**TASK TO COMPLETE:**
Set down each line of the data below exactly as it stands, dropping the pictures.

**DATA BLOCK:**
+ + + + + + +
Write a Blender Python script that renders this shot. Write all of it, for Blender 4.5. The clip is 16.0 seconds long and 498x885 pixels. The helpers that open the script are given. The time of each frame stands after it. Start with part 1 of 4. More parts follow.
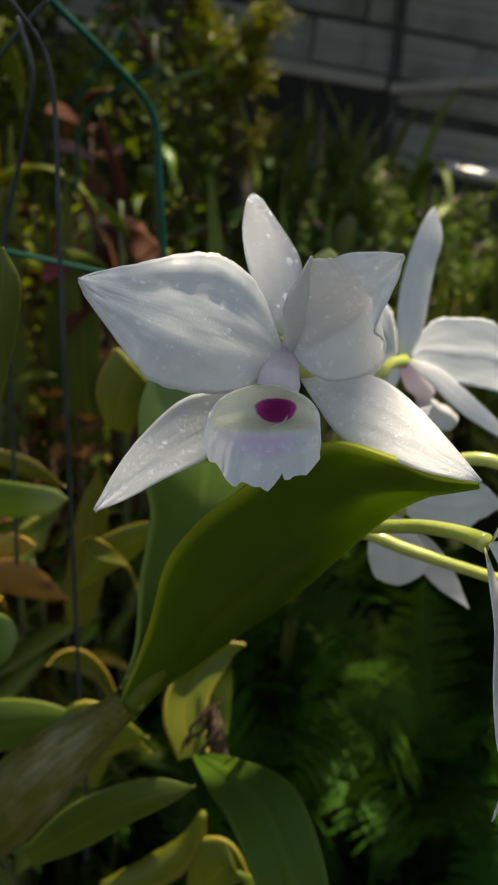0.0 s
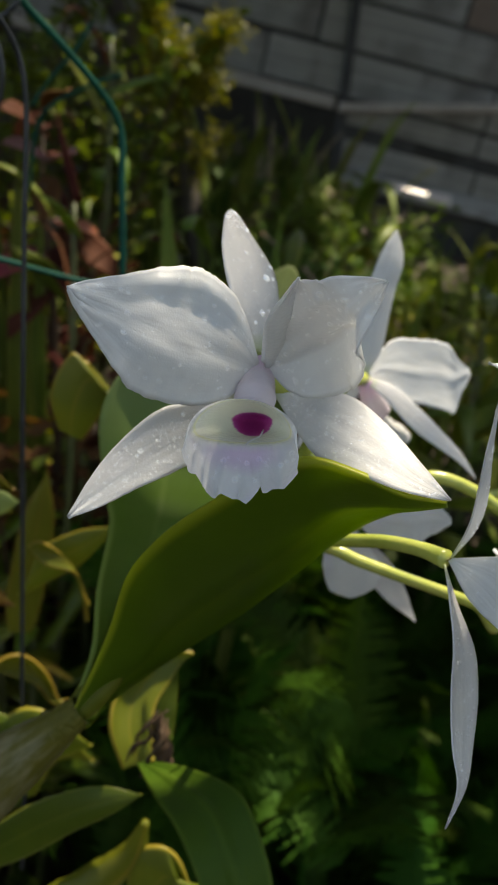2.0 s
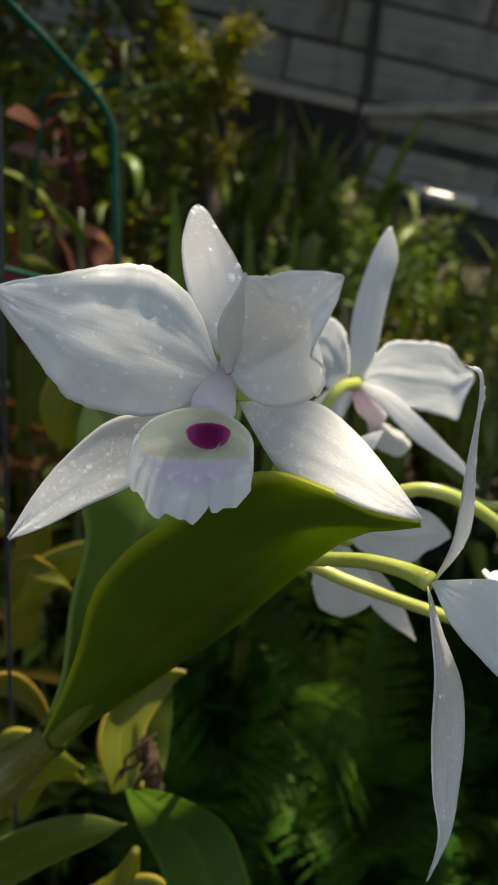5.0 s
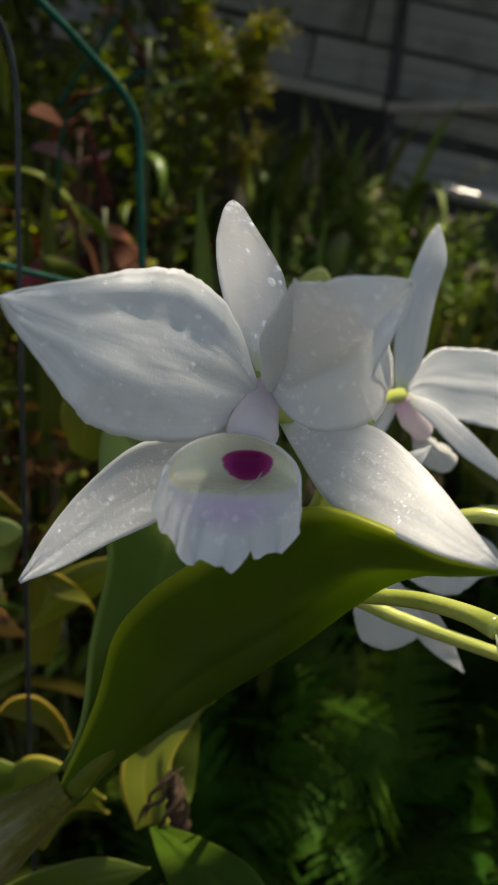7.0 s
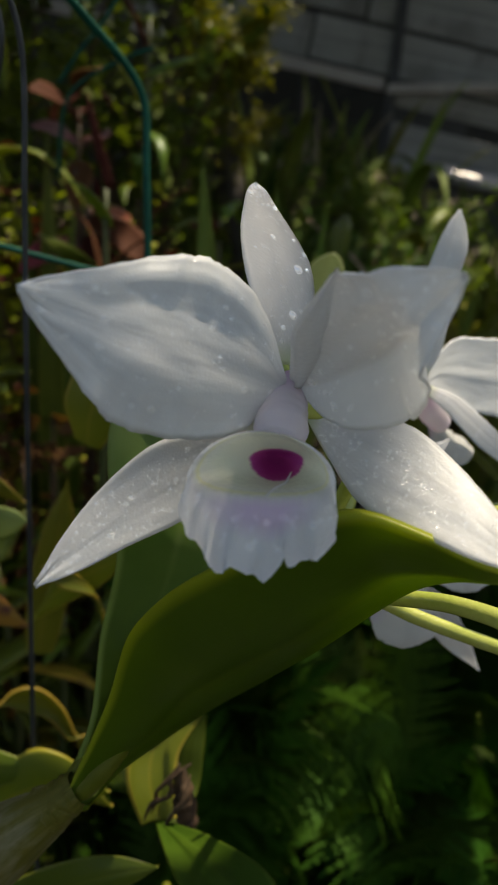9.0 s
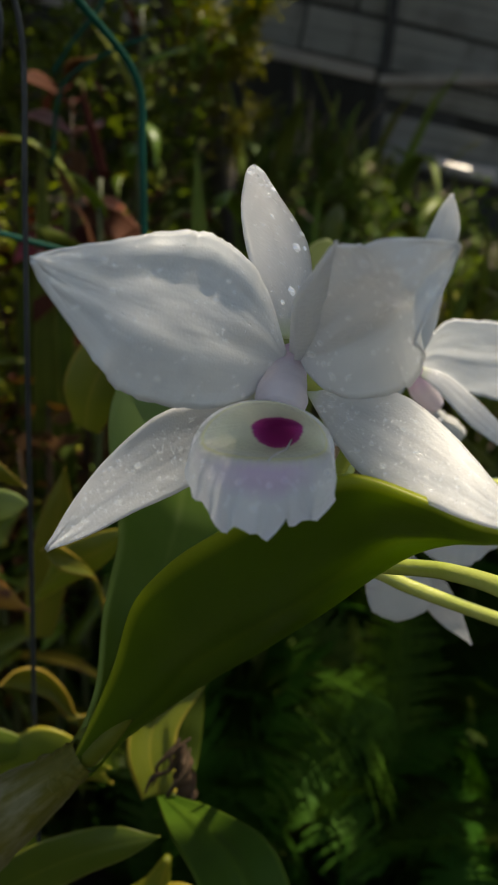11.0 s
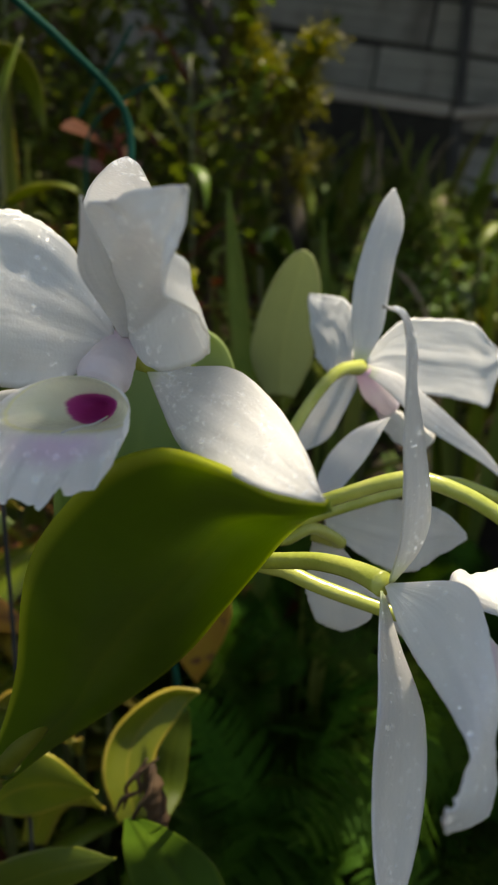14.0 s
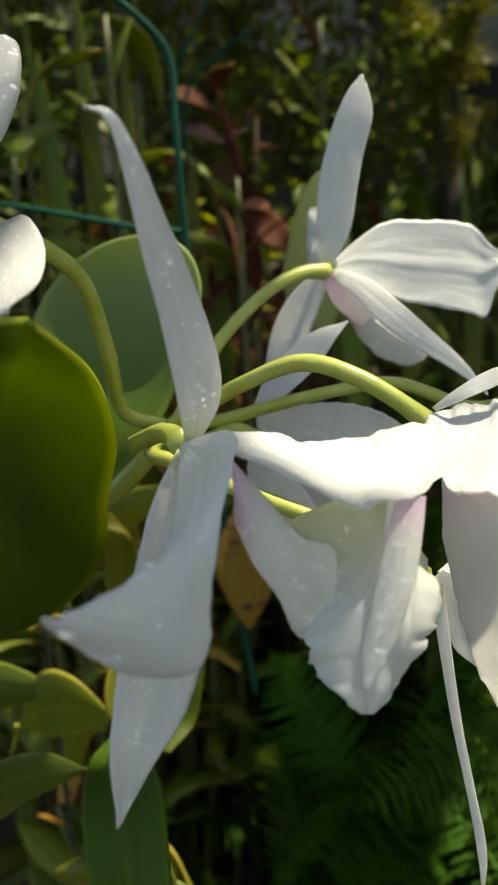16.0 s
+ + + + + + +
**ANSWER TO THIS PROBLEM:**
Write a Blender Python script that renders this shot. Write all of it, for Blender 4.5. The clip is 16.0 seconds long and 498x885 pixels. The helpers that open the script are given. The time of each frame stands after it. Start with part 1 of 4. More parts follow.
0.0 s
2.0 s
5.0 s
7.0 s
9.0 s
11.0 s
14.0 s
16.0 s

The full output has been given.